Hewing to a tired Tom Clancy-ish formula, The Terminal List generally feels like numerous generic potboilers targeted at men who dream of taking up furious arms against a system that preys upon both the innocent and the servicemen and women who risk their lives to protect it. Fuqua and the rest of the series’ directors shoot everything in darkness and blandly colorless hues, and the scripts are a compendium of clichés, all military jargon and rah-rah platitudes. The cloak-and-dagger aspects of this adventure are pedestrian by any standard, and the initial attempts to cast Reece as an unhinged vet who’s concocting conspiracies to soothe his addled conscience help distend a story that—as later becomes even more evident—could have been concisely handled in a two-hour movie.

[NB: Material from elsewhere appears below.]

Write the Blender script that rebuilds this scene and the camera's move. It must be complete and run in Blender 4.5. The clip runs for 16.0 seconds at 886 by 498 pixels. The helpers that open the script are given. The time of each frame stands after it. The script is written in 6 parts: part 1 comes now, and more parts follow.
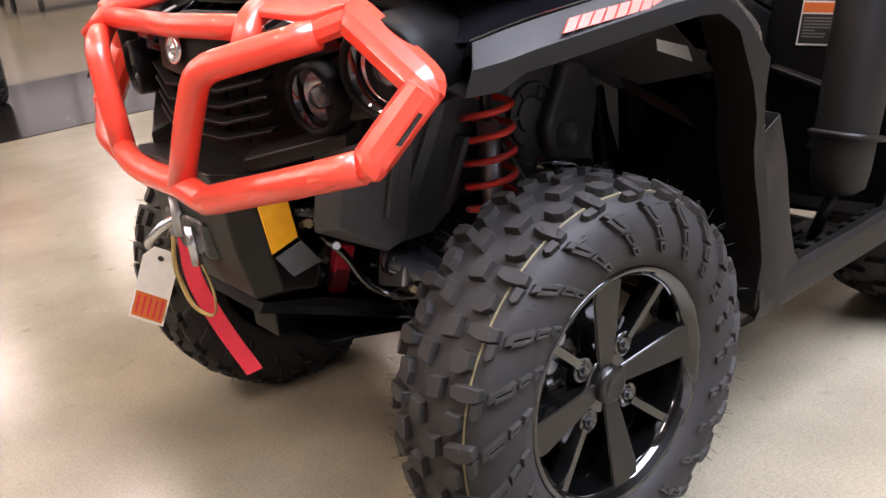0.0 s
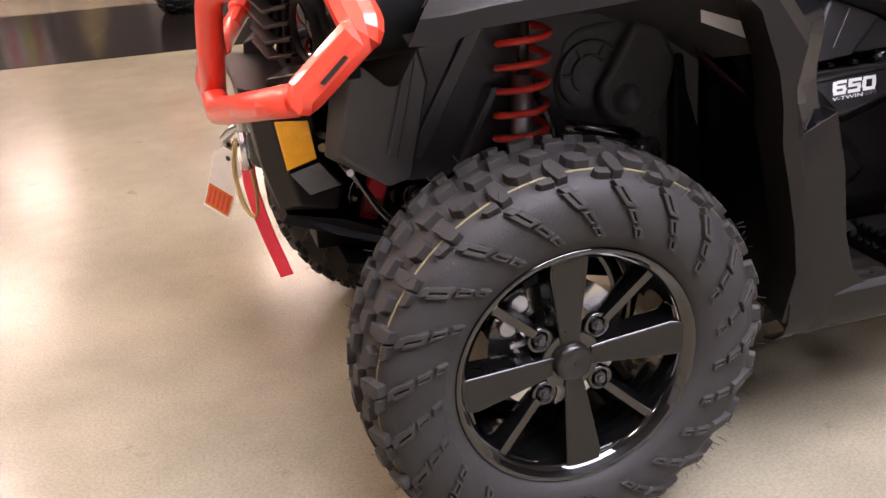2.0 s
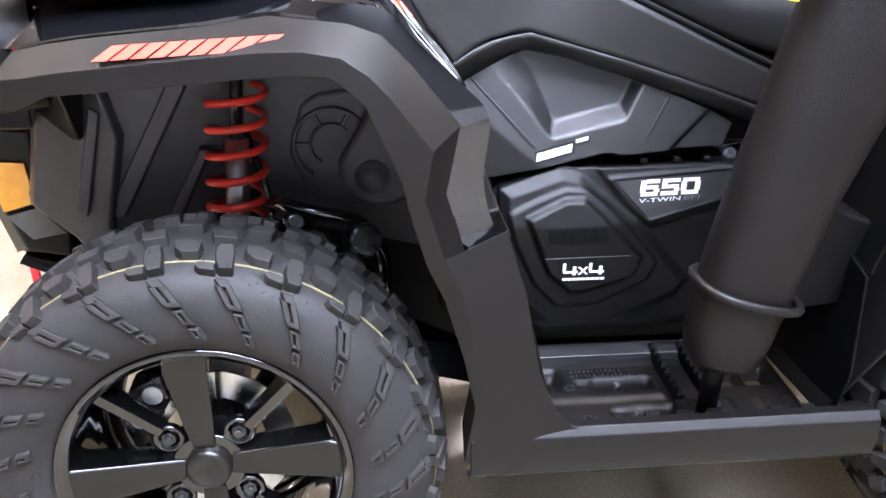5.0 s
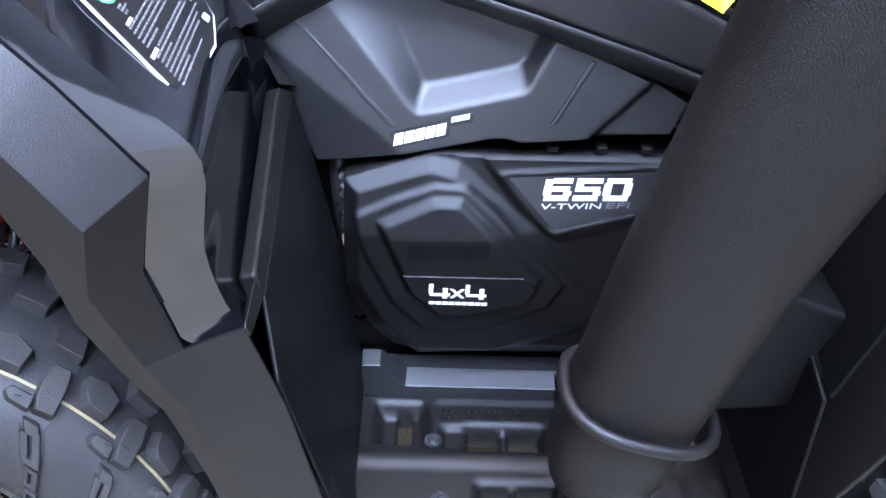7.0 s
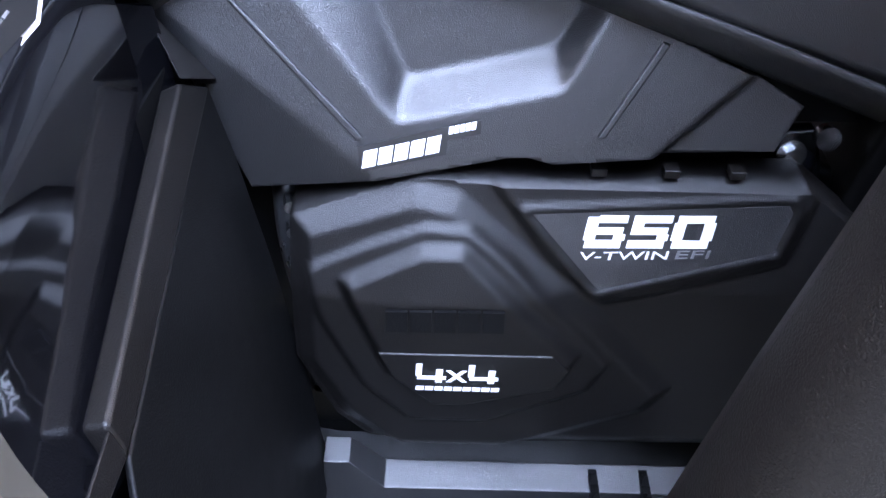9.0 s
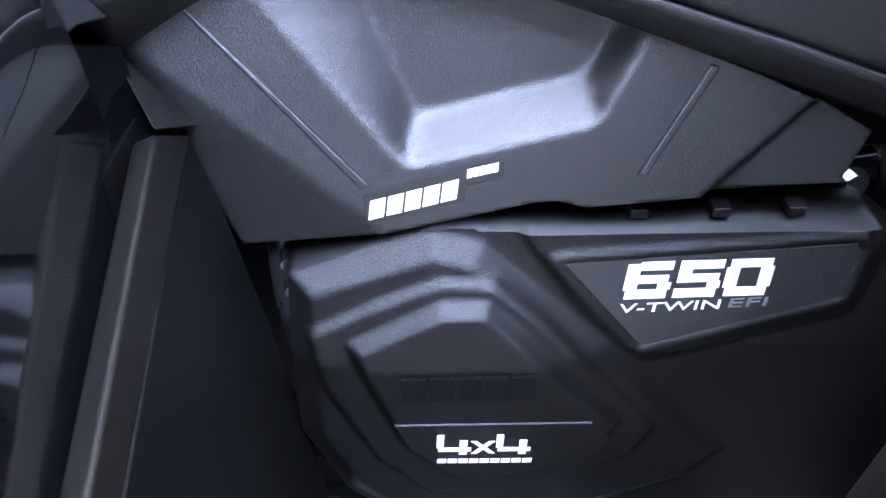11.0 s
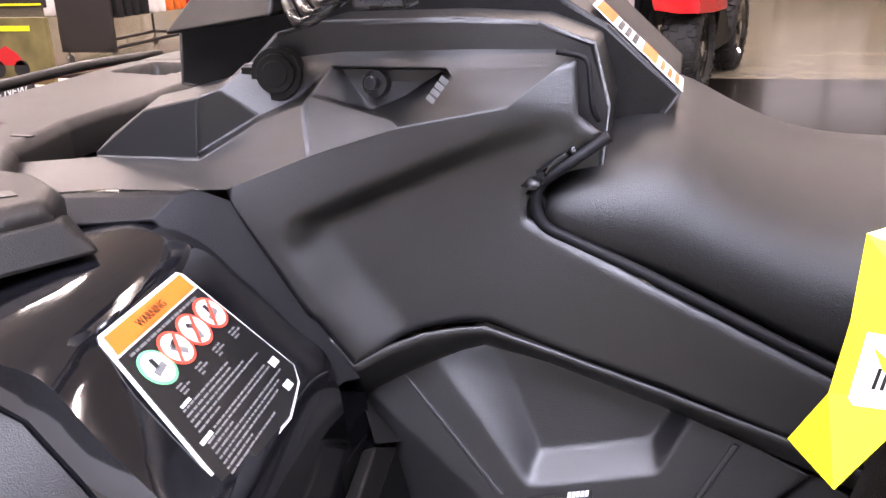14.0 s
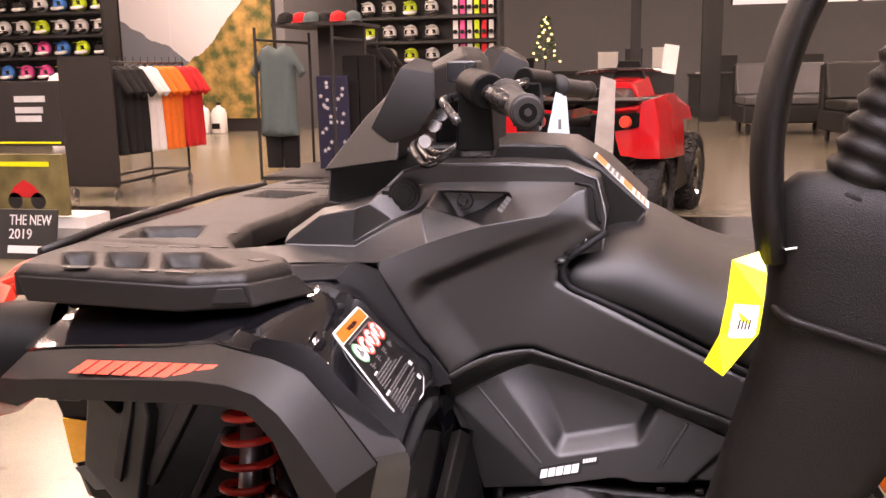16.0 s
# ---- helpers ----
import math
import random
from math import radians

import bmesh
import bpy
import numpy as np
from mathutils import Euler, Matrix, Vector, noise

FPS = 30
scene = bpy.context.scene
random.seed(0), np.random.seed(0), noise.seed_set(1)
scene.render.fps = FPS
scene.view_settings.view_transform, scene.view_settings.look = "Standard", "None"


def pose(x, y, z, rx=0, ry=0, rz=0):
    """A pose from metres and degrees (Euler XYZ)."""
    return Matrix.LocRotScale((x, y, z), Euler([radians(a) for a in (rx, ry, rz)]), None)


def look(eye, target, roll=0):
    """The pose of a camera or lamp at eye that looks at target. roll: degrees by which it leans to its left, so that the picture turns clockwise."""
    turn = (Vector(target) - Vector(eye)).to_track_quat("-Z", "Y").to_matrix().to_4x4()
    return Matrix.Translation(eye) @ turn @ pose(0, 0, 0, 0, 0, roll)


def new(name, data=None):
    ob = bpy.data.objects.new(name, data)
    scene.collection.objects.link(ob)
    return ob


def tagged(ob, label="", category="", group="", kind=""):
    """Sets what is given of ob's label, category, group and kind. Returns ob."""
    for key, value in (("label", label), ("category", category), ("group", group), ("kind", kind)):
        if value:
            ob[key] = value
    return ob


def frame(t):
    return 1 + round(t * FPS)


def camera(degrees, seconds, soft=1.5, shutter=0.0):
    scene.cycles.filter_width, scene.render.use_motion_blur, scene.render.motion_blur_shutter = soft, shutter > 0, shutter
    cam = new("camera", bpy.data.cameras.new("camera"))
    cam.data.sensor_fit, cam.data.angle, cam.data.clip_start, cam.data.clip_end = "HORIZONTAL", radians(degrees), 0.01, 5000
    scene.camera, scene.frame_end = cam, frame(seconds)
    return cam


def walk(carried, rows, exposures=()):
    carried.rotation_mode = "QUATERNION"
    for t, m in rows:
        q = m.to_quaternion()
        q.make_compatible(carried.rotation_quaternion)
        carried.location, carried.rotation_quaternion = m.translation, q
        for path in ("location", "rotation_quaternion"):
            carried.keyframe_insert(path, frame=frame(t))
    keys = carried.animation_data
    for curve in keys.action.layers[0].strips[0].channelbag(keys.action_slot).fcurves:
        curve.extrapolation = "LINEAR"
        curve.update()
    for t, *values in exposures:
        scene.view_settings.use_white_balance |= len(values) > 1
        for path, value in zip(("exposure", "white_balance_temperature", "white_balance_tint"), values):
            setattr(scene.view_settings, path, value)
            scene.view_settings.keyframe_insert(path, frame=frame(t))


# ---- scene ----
cam = camera(51.3, 16.0)
PATH = [
    (0, (-0.985, -1.426, 1.075), (0.164, 0.047, 0.361), -6.0),
    (0.5, (-0.857, -1.454, 1.053), (0.156, 0.098, 0.3), -5.7),
    (1, (-0.745, -1.49, 1.046), (0.1, 0.154, 0.283), -4.7),
    (1.5, (-0.628, -1.587, 1.051), (0.058, 0.119, 0.264), -4.1),
    (2, (-0.534, -1.69, 1.065), (-0.015, 0.068, 0.265), -3.2),
    (2.5, (-0.415, -1.716, 1.044), (0.004, 0.077, 0.265), -2.8),
    (3, (-0.255, -1.711, 1.049), (0.132, 0.093, 0.277), -1.4),
    (3.5, (-0.115, -1.708, 1.055), (0.239, 0.104, 0.287), -1.4),
    (4, (0.025, -1.732, 1.08), (0.226, 0.098, 0.298), 0.5),
    (4.5, (0.127, -1.734, 1.081), (0.249, 0.107, 0.308), -1.1),
    (5, (0.241, -1.64, 1.098), (0.388, 0.195, 0.317), -0.5),
    (7.5, (0.585, -1.05, 1.159), (0.547, 0.533, -0.063), 0.9),
    (8, (0.584, -0.955, 1.096), (0.548, 0.621, -0.134), 0.9),
    (8.5, (0.574, -0.887, 1.051), (0.566, 0.688, -0.181), 1.5),
    (11, (0.546, -0.747, 1.0), (0.552, 0.842, -0.213), -0.8),
    (11.5, (0.554, -0.747, 1.019), (0.606, 0.861, -0.169), 0.0),
    (12, (0.544, -0.756, 1.049), (0.62, 0.934, -0.017), 1.4),
    (12.5, (0.545, -0.774, 1.097), (0.532, 0.987, 0.15), 1.2),
    (13, (0.589, -0.831, 1.139), (0.352, 0.973, 0.308), -0.4),
    (13.5, (0.621, -0.911, 1.181), (0.235, 0.918, 0.469), -0.4),
    (14, (0.655, -1.01, 1.203), (0.158, 0.809, 0.538), -2.0),
    (14.5, (0.651, -1.11, 1.232), (0.104, 0.733, 0.678), -1.7),
    (15, (0.632, -1.268, 1.248), (0.178, 0.63, 0.813), -1.3),
    (15.5, (0.64, -1.417, 1.262), (0.242, 0.492, 0.819), -1.5),
    (16, (0.657, -1.561, 1.262), (0.214, 0.352, 0.881), -1.0),
]
walk(cam, [(t, look(eye, target, roll)) for t, eye, target, roll in PATH],
     [(0.0, -0.06, 6900, 28), (1.0, -0.02, 6950, 29), (2.0, -0.1, 7400, 34), (3.0, 0.0, 7300, 34), (4.2, 0.38, 6800, 26), (5.0, 0.75, 6400, 25), (7.3, 0.92, 5500, 25), (8.5, 0.98, 5600, 26), (11.0, 1.0, 5650, 26), (11.8, 0.9, 5650, 26), (12.4, 0.8, 5900, 28), (13.2, 0.7, 6250, 30), (13.8, 0.46, 6700, 32), (14.5, 0.2, 7100, 35), (15.2, 0.03, 7700, 39), (16.0, -0.02, 8100, 42)])


# ---- light and world ----
world = bpy.data.worlds.new("showroom_world")
scene.world = world
world.use_nodes = True
world.node_tree.nodes["Background"].inputs[0].default_value = (0.9, 0.95, 1.0, 1)
world.node_tree.nodes["Background"].inputs[1].default_value = 0.02
LAMP_POWER = 100.0
WINDOW_GLOW = 1.0
COOL_FILL_GLOW = 37.0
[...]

The Terminal List wildly overstays its welcome and provides few moments of memorable excitement. Yet its one uniquely prickly element is Pratt’s Reece, a hardened warrior who has no qualms about fatally felling his enemies and goes about repeatedly proving that during every violent showdown. Reece’s methodical viciousness is so over-the-top and uncomplicated by considerations of right and wrong that the series serves as a celebration of whatever-it-takes brutality carried out by an individual who’s appointed himself judge, jury, and executioner. Pratt’s protagonist is a modern-day Rambo, and while that means there’s little suspense to the proceedings—we know Reece is correct about his suspicions, and that his enemies are villains who deserve their fates—his lack of inhibition makes him more than just a cardboard cut-out Navy SEAL, allowing Pratt to tap into a strain of bloodthirst that’s far removed from his typical good-guy shtick.
The Terminal List’s decision to posit Reece’s reign of terror as virtuous is ultimately its defining characteristic, affording a window onto a conservative-America mindset that views the government as inherently corrupt (and anti-soldier), and lone-wolf military men as the only figures capable of making the world a more honorable place. “I am justice,” pronounces Reece toward the end of his Modern Warfare-style rampage, and the lasting impression left by his odyssey is that it’s been crafted to appeal to a target demographic that relishes the idea of grabbing a machine gun, sniper rifle, and battle axe and overthrowing the crooked status quo and its shadowy, profiteering leaders. There’s no arguing that such a tack has been taken countless times before, but in our current domestic sociopolitical climate, one’s tolerance for such rebellious fantasies may vary.